— Stated exercise —
Open with the line that has "Write the Blender"; close with the line that has "scene = bpy.context.scene". Retype those lines exactly, images excluded.

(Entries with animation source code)
......

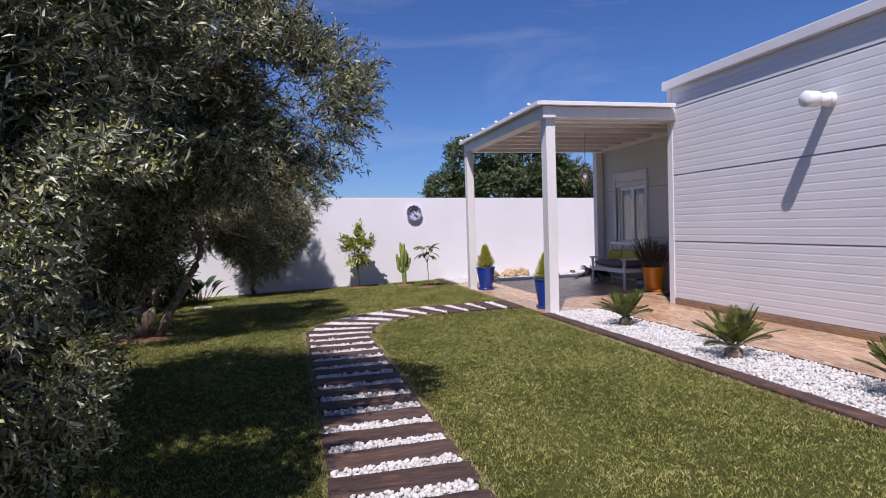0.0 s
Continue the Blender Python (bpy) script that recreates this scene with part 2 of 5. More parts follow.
M = dict(
    render_white=mat("white_render", (0.77, 0.75, 0.77), (0.73, 0.715, 0.735), rough=0.85, scale=1.3, fine=55, bump=0.35, dist=0.006, fine_amt=0.03),
    facade=mat("facade_paint", (0.5, 0.52, 0.5), (0.46, 0.485, 0.47), rough=0.75, scale=1.6, fine=140, bump=0.15, dist=0.002, fine_amt=0.04),
    clad=mat("clad_panel", (0.65, 0.65, 0.675), (0.61, 0.61, 0.64), rough=0.45, scale=1.2, fine=200, bump=0.05, dist=0.001, fine_amt=0.03),
    clad_joint=mat("clad_joint", (0.48, 0.48, 0.49), rough=0.8, bump=0),
    joint=mat("joint_dark", (0.16, 0.16, 0.16), rough=0.8, bump=0),
    pergola=mat("pergola_white_wood", (0.74, 0.72, 0.71), (0.66, 0.64, 0.62), rough=0.5, scale=2.5, fine=40, bump=0.25, dist=0.002, stretch=(1, 1, 0.25), fine_amt=0.06),
    roofsheet=mat("roof_sheet", (0.6, 0.58, 0.53), (0.54, 0.52, 0.47), rough=0.6, scale=2, fine=30, bump=0.03, fine_amt=0.05),
    pvc=mat("white_pvc", (0.78, 0.77, 0.77), (0.74, 0.73, 0.73), rough=0.35, scale=3, bump=0.03, fine_amt=0.03),
    glass=glass_mat("window_glass"),
    curtain=mat("lace_curtain", (0.62, 0.58, 0.54), (0.5, 0.46, 0.42), rough=0.9, scale=6, fine=120, bump=0.3),
    curtain_dark=mat("damask_curtain", (0.1, 0.09, 0.093), (0.07, 0.063, 0.066), rough=0.8, scale=11, fine=150, bump=0.3),
    surround=mat("window_surround", (0.6, 0.6, 0.59), (0.55, 0.555, 0.545), rough=0.6, scale=3, fine=120, bump=0.1, dist=0.002, fine_amt=0.04),
    # near-black base colour stands in for the shade indoors
    room=mat("room_shade_tone", (0.06, 0.055, 0.05), rough=0.9, bump=0),
    mesh=mat("insect_mesh", (0.095, 0.09, 0.098), (0.11, 0.104, 0.112), rough=0.7, scale=2, fine=300, bump=0.3, dist=0.001),
    tile=mat("wood_tile", (0.55, 0.375, 0.235), (0.27, 0.15, 0.085), rough=0.33, scale=3.4, fine=26, bump=0.15, dist=0.002, rnd=0.22, stretch=(6, 1.3, 1), fine_amt=0.42),
    grout=mat("grout", (0.3, 0.23, 0.18), rough=0.9, fine=200),
    sleeper=mat("dark_sleeper", (0.085, 0.052, 0.042), (0.045, 0.028, 0.024), rough=0.75, scale=5, fine=34, bump=0.8, dist=0.006, rnd=0.22, stretch=(0.35, 3.0, 1), fine_amt=0.5, spec=0.35),
    pebble=mat("white_pebble", (0.66, 0.65, 0.64), (0.42, 0.4, 0.38), rough=0.7, scale=18, fine=160, bump=0.3, dist=0.002, fine_amt=0.08),
    pebble_base=mat("pebble_bed", (0.55, 0.53, 0.5), (0.38, 0.36, 0.33), rough=0.9, scale=40, fine=200, bump=0.6),
    soil=mat("red_soil", (0.25, 0.125, 0.065), (0.16, 0.075, 0.04), rough=0.95, scale=14, fine=90, bump=1.0, dist=0.02, fine_amt=0.4),
    turf=mat("turf_ground", (0.1, 0.102, 0.032), (0.055, 0.06, 0.017), rough=1.0, scale=1.6, fine=110, bump=1.0, dist=0.02, fine_amt=0.6, spec=0.05),
    grass=leaf_mat("grass_blade", (0.05, 0.07, 0.014), (0.31, 0.328, 0.085), (0.52, 0.46, 0.2), rough=0.65, translucent=0.12, spread=1.1, noise_amt=0.34, top=0.78, spec=0.12, clump=1.3),
    straw=leaf_mat("straw_blade", (0.3, 0.27, 0.1), (0.58, 0.5, 0.26), rough=0.6, translucent=0.3),
    bark=mat("olive_bark", (0.23, 0.18, 0.13), (0.085, 0.066, 0.05), rough=0.9, scale=9, fine=38, bump=1.0, dist=0.02, stretch=(1, 1, 0.35), fine_amt=0.45),
    twig=mat("olive_twig", (0.17, 0.16, 0.11), (0.12, 0.11, 0.08), rough=0.8, bump=0.2),
    olive=leaf_mat("olive_leaf", (0.018, 0.023, 0.008), (0.4, 0.41, 0.25), (0.7, 0.69, 0.52), rough=0.42, translucent=0.1, spread=1.4, noise_amt=0.15, spec=0.22),
    olive_pale=leaf_mat("pale_olive_leaf", (0.024, 0.028, 0.009), (0.54, 0.53, 0.3), (0.78, 0.75, 0.54), rough=0.42, translucent=0.12, spread=1.4, noise_amt=0.15, spec=0.22),
    old_leaf=leaf_mat("withered_leaf", (0.45, 0.2, 0.02), (0.7, 0.4, 0.05), rough=0.6, translucent=0.3),
    olive_bud=leaf_mat("olive_bud", (0.24, 0.26, 0.055), (0.46, 0.45, 0.14), rough=0.6, translucent=0.15),
    oak=leaf_mat("far_leaf", (0.035, 0.055, 0.018), (0.11, 0.15, 0.05), rough=0.5, translucent=0.2, spread=0.5),
    lemon=leaf_mat("lemon_leaf", (0.1, 0.16, 0.014), (0.52, 0.54, 0.08), rough=0.33, translucent=0.3),
    medlar=leaf_mat("large_leaf", (0.075, 0.105, 0.02), (0.25, 0.26, 0.07), rough=0.36, translucent=0.3),
    conifer=leaf_mat("golden_conifer", (0.1, 0.17, 0.01), (0.66, 0.6, 0.045), rough=0.6, translucent=0.25, spread=5),
    cycad=leaf_mat("cycad_leaf", (0.045, 0.065, 0.014), (0.15, 0.17, 0.035), rough=0.3, translucent=0.12),
    dark_leaf=leaf_mat("shade_leaf", (0.018, 0.035, 0.009), (0.06, 0.11, 0.025), rough=0.35, translucent=0.25),
    heath=leaf_mat("heather_leaf", (0.06, 0.06, 0.03), (0.17, 0.14, 0.075), rough=0.7, translucent=0.2),
    purple=leaf_mat("dark_red_leaf", (0.035, 0.02, 0.02), (0.1, 0.05, 0.045), rough=0.5, translucent=0.2),
    cactus=mat("cactus_skin", (0.27, 0.31, 0.07), (0.15, 0.19, 0.045), rough=0.5, scale=10, fine=80, bump=0.3),
    cactus_gold=mat("golden_cactus_skin", (0.38, 0.38, 0.13), (0.26, 0.27, 0.09), rough=0.6, scale=10, fine=80, bump=0.3),
    cactus_grey=mat("cactus_grey_skin", (0.19, 0.2, 0.13), (0.12, 0.13, 0.085), rough=0.6, scale=10, fine=80, bump=0.3),
    spine=mat("cactus_spine", (0.75, 0.66, 0.3), (0.65, 0.55, 0.22), rough=0.6, bump=0),
    rock=mat("ochre_rock", (0.6, 0.46, 0.29), (0.36, 0.24, 0.13), rough=0.9, scale=5, fine=22, bump=1.0, dist=0.05, fine_amt=0.45),
    rock_brown=mat("brown_rock", (0.22, 0.13, 0.07), (0.12, 0.07, 0.04), rough=0.9, scale=6, fine=36, bump=1.0, dist=0.03, fine_amt=0.3),
    blue=mat("blue_glaze", (0.014, 0.045, 0.27), (0.011, 0.036, 0.22), rough=0.28, scale=4, fine=60, bump=0.04, coat=0.5, fine_amt=0.05),
    orange=mat("orange_glaze", (0.75, 0.25, 0.01), (0.7, 0.22, 0.01), rough=0.3, scale=4, fine=60, bump=0.04, coat=0.3, fine_amt=0.05),
    whitepot=mat("white_ceramic", (0.7, 0.7, 0.68), (0.62, 0.62, 0.6), rough=0.4, scale=6, bump=0.05, fine_amt=0.04),
    teal=mat("grey_teal_ceramic", (0.16, 0.2, 0.2), rough=0.45, bump=0.05),
    bench=mat("white_bench_paint", (0.78, 0.77, 0.76), (0.72, 0.71, 0.7), rough=0.45, scale=5, fine=70, bump=0.12, fine_amt=0.05),
    cushion=mat("grey_cushion", (0.19, 0.165, 0.17), (0.15, 0.13, 0.135), rough=0.95, scale=9, fine=260, bump=0.5, dist=0.002, fine_amt=0.15),
    yellow=mat("yellow_fabric", (0.56, 0.46, 0.07), (0.44, 0.36, 0.05), rough=0.9, scale=26, fine=260, bump=0.4, dist=0.002, fine_amt=0.12),
    metal=mat("pale_metal", (0.42, 0.38, 0.3), rough=0.35, metal=0.8, bump=0.05),
    lampglass=glass_mat("lamp_glass", (0.85, 0.85, 0.8), 0.15),
    plastic=mat("white_plastic", (0.8, 0.8, 0.8), (0.77, 0.77, 0.77), rough=0.35, bump=0.02, fine_amt=0.02),
    plate_white=mat("glazed_plate", (0.66, 0.63, 0.7), (0.5, 0.48, 0.6), rough=0.2, scale=7, bump=0.05, coat=0.5, fine_amt=0.05),
    plate_blue=mat("plate_blue_glaze", (0.05, 0.05, 0.16), (0.09, 0.09, 0.25), rough=0.2, bump=0.02, coat=0.5),
    plate_dark=mat("plate_black_glaze", (0.02, 0.02, 0.03), rough=0.2, bump=0.02, coat=0.5),
    brown=mat("brown_skirting", (0.3, 0.19, 0.12), (0.22, 0.14, 0.09), rough=0.6, scale=4, fine=40, bump=0.3, stretch=(1, 0.2, 1)),
    terracotta=mat("terracotta", (0.36, 0.215, 0.135), (0.23, 0.14, 0.09), rough=0.85, scale=3, fine=40, bump=0.4, rnd=0.2),
    chimney=mat("chimney_brick", (0.2, 0.13, 0.085), (0.1, 0.07, 0.05), rough=0.9, scale=5, fine=40, bump=0.5),
    stone=mat("pale_slab", (0.5, 0.48, 0.44), (0.4, 0.38, 0.35), rough=0.9, scale=6, fine=60, bump=0.3),
    hose=mat("blue_hose", (0.02, 0.03, 0.3), rough=0.35, bump=0.05),
    amber=mat("amber_weave", (0.75, 0.33, 0.03), (0.5, 0.19, 0.015), rough=0.55, scale=30, fine=120, bump=0.6),
    wire=mat("grey_wire", (0.12, 0.13, 0.16), rough=0.6, bump=0),
    cable=mat("black_cable", (0.02, 0.02, 0.02), rough=0.6, bump=0),
    rubber=mat("dark_mat", (0.03, 0.03, 0.032), rough=0.95, fine=200, bump=0.6),
    field=mat("dry_field", (0.16, 0.15, 0.07), (0.1, 0.11, 0.05), rough=0.95, scale=0.3, fine=6, bump=0.6),
)



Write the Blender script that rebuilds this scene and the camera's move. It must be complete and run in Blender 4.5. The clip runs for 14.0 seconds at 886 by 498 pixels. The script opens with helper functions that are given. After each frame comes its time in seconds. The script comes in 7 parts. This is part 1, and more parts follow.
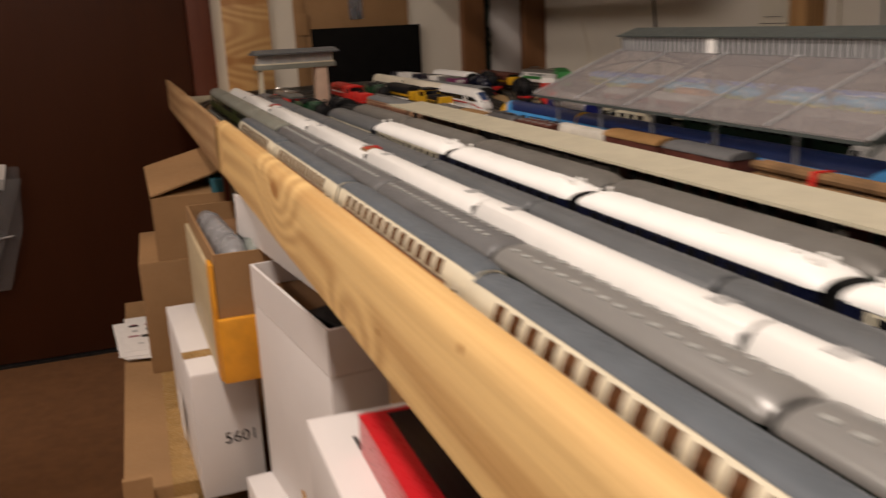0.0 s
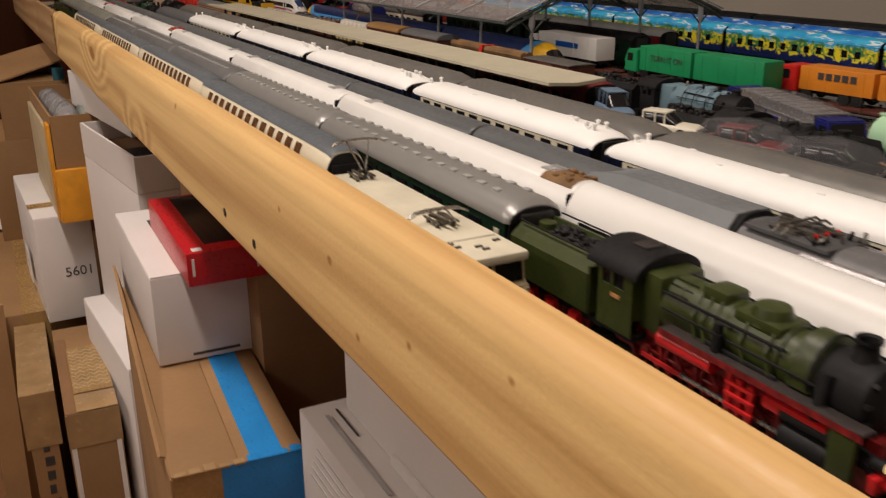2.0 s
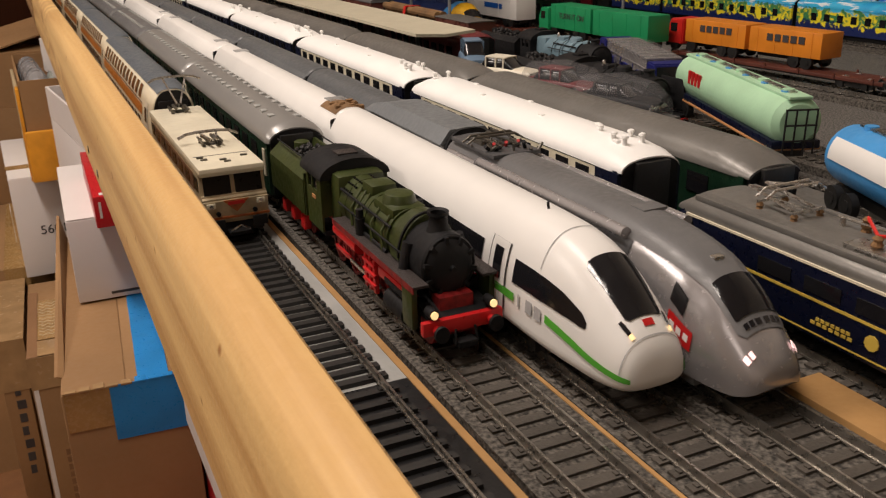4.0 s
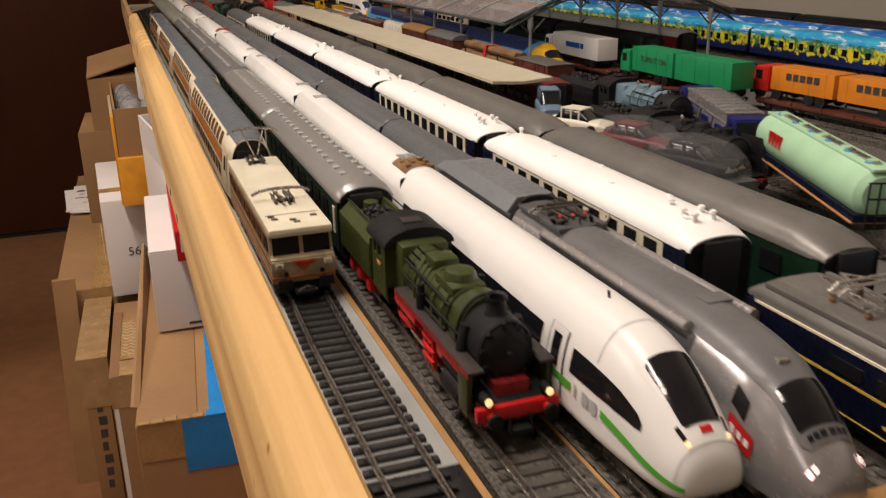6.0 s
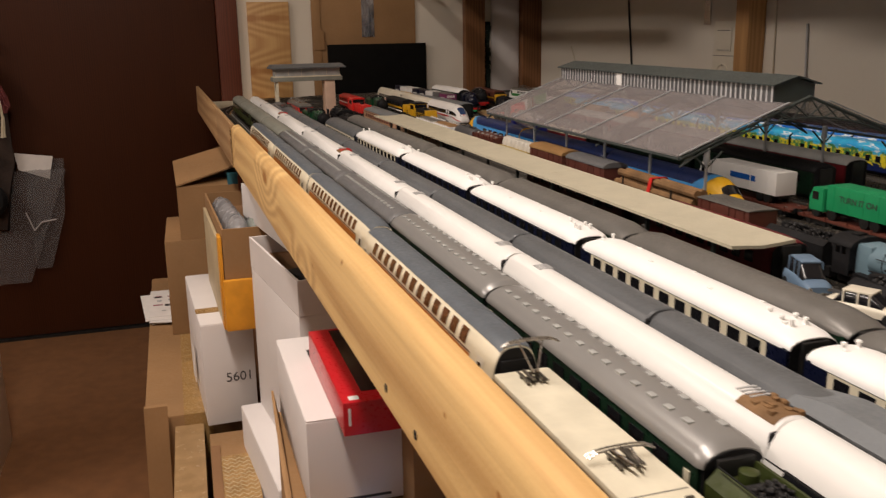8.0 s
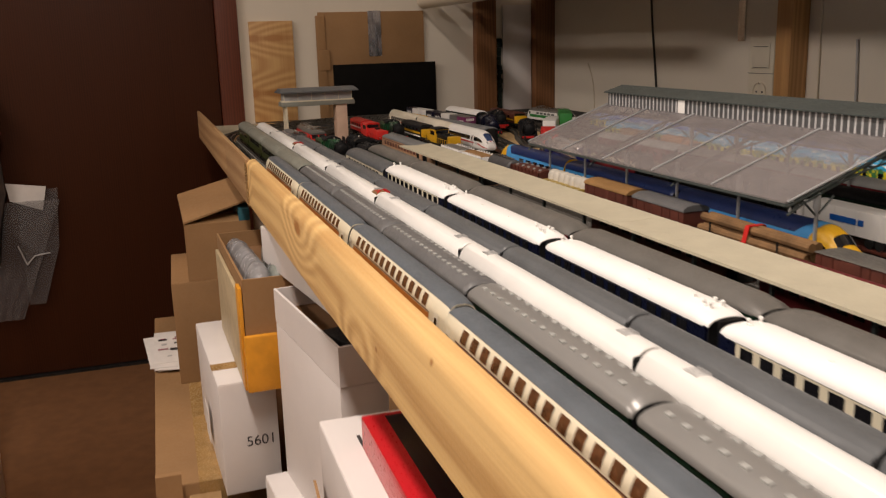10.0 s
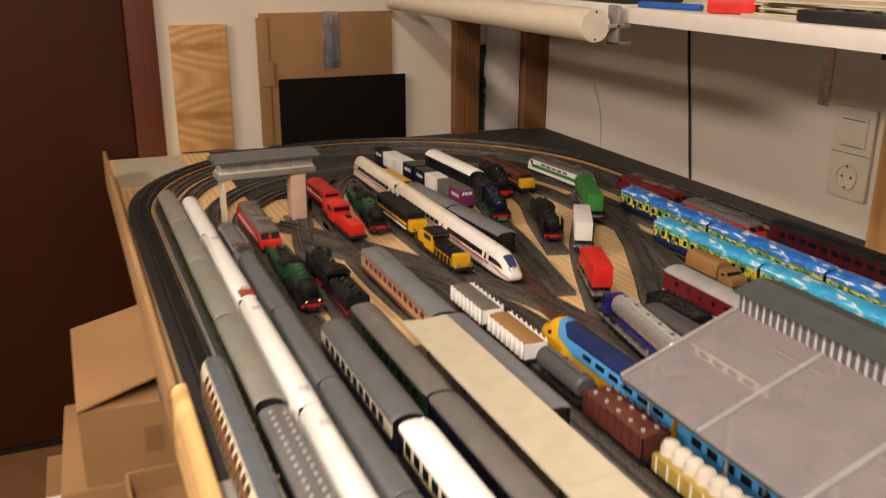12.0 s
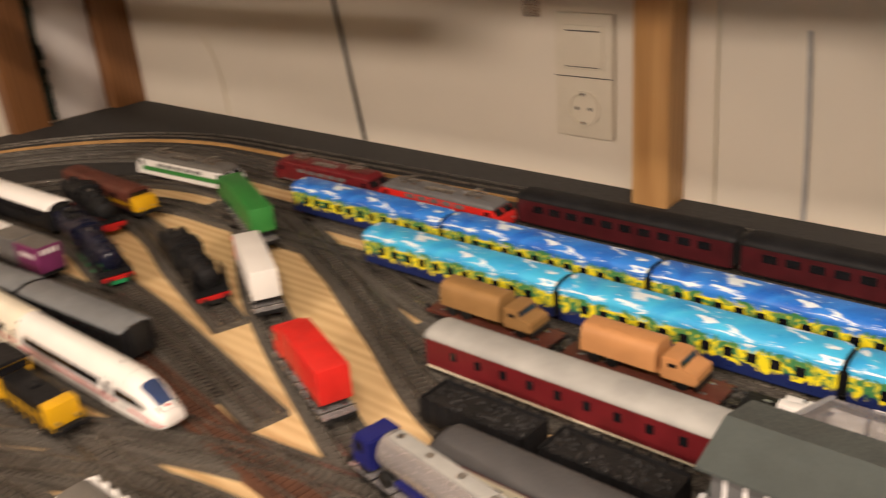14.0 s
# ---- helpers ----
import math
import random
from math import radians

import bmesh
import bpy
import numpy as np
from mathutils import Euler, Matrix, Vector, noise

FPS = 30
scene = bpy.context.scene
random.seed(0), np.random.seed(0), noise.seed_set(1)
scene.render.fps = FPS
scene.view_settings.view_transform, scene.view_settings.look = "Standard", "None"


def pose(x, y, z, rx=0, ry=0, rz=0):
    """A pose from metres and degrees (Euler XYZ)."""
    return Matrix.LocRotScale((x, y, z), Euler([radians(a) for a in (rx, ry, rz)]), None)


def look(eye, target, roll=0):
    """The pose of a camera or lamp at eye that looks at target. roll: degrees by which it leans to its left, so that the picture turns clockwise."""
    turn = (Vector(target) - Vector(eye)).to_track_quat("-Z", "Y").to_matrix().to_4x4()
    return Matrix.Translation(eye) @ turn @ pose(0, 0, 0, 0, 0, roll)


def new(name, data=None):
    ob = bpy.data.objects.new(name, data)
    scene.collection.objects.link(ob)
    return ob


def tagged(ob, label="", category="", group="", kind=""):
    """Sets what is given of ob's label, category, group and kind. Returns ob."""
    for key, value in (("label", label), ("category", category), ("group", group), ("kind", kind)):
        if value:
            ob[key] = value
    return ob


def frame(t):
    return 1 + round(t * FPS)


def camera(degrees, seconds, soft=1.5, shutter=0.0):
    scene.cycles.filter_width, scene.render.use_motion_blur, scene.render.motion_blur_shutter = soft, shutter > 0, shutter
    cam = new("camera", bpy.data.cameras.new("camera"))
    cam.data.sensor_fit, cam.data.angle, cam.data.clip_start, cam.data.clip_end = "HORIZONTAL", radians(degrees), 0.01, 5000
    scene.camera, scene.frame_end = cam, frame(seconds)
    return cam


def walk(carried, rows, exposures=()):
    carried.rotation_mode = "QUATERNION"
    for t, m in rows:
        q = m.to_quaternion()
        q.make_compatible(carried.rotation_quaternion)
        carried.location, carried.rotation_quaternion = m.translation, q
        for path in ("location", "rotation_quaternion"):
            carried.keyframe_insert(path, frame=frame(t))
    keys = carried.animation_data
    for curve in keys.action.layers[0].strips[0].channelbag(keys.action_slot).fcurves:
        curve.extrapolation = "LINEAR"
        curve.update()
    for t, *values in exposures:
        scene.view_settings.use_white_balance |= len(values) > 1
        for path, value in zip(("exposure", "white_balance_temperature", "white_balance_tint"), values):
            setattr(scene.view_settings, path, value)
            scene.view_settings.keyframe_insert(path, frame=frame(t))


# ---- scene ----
cam = camera(53.3, 14.0, 1.2, 0.5)
PATH = [
    (0, (-0.233, 0.009, 0.833), (0.412, 1.833, 0.325), -2.7),
    (0.5, (-0.233, -0.154, 0.85), (0.582, 1.59, 0.308), -2.5),
    (1, (-0.234, -0.218, 0.838), (0.631, 1.494, 0.272), -1.7),
    (1.5, (-0.234, -0.278, 0.821), (0.636, 1.406, 0.183), -1.5),
    (2, (-0.24, -0.326, 0.812), (0.639, 1.346, 0.154), -0.3),
    (2.5, (-0.224, -0.375, 0.802), (0.673, 1.28, 0.128), -0.1),
    (3, (-0.19, -0.404, 0.796), (0.703, 1.245, 0.099), -0.9),
    (5.5, (-0.132, -0.46, 0.811), (0.503, 1.31, 0.133), -0.8),
    (6, (-0.136, -0.435, 0.818), (0.496, 1.346, 0.161), -1.1),
    (6.5, (-0.144, -0.397, 0.827), (0.492, 1.393, 0.2), -1.7),
    (7, (-0.173, -0.343, 0.838), (0.446, 1.469, 0.261), -1.6),
    (7.5, (-0.201, -0.299, 0.851), (0.394, 1.536, 0.321), -1.3),
    (8, (-0.232, -0.278, 0.863), (0.36, 1.569, 0.377), -0.9),
    (8.5, (-0.253, -0.265, 0.865), (0.32, 1.592, 0.394), -0.7),
    (11, (-0.26, 0.099, 0.932), (0.413, 1.925, 0.475), -2.1),
    (11.5, (-0.265, 0.26, 1.051), (0.465, 2.028, 0.466), -0.2),
    (12, (-0.173, 0.442, 1.106), (0.574, 2.186, 0.473), 0.3),
    (12.5, (-0.111, 0.634, 1.103), (0.68, 2.36, 0.474), -0.9),
    (13, (-0.045, 0.824, 1.078), (0.93, 2.435, 0.403), -3.8),
    (13.5, (0.022, 0.898, 1.061), (1.171, 2.361, 0.328), -4.2),
    (14, (0.102, 0.933, 1.047), (1.461, 2.164, 0.248), -4.8),
]
EXPOSURES = ((0.0, -0.90, 6500, 10), (1.0, -1.02, 6500, 10), (2.0, -1.12, 6500, 10), (3.2, -1.05, 6500, 10), (5.3, -0.88, 6500, 10), (7.0, -0.82, 6500, 10), (8.5, -0.85, 6450, 10), (10.8, -0.62, 6600, 10), (11.5, -0.35, 6750, 11), (12.3, 0.10, 7000, 11), (14.0, 0.36, 7150, 12))
walk(cam, [(t, look(eye, target, roll)) for t, eye, target, roll in PATH], EXPOSURES)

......

— Reply —
Write the Blender script that rebuilds this scene and the camera's move. It must be complete and run in Blender 4.5. The clip runs for 14.0 seconds at 886 by 498 pixels. The script opens with helper functions that are given. After each frame comes its time in seconds. The script comes in 7 parts. This is part 1, and more parts follow.
0.0 s
2.0 s
4.0 s
6.0 s
8.0 s
10.0 s
12.0 s
14.0 s
# ---- helpers ----
import math
import random
from math import radians

import bmesh
import bpy
import numpy as np
from mathutils import Euler, Matrix, Vector, noise

FPS = 30
scene = bpy.context.scene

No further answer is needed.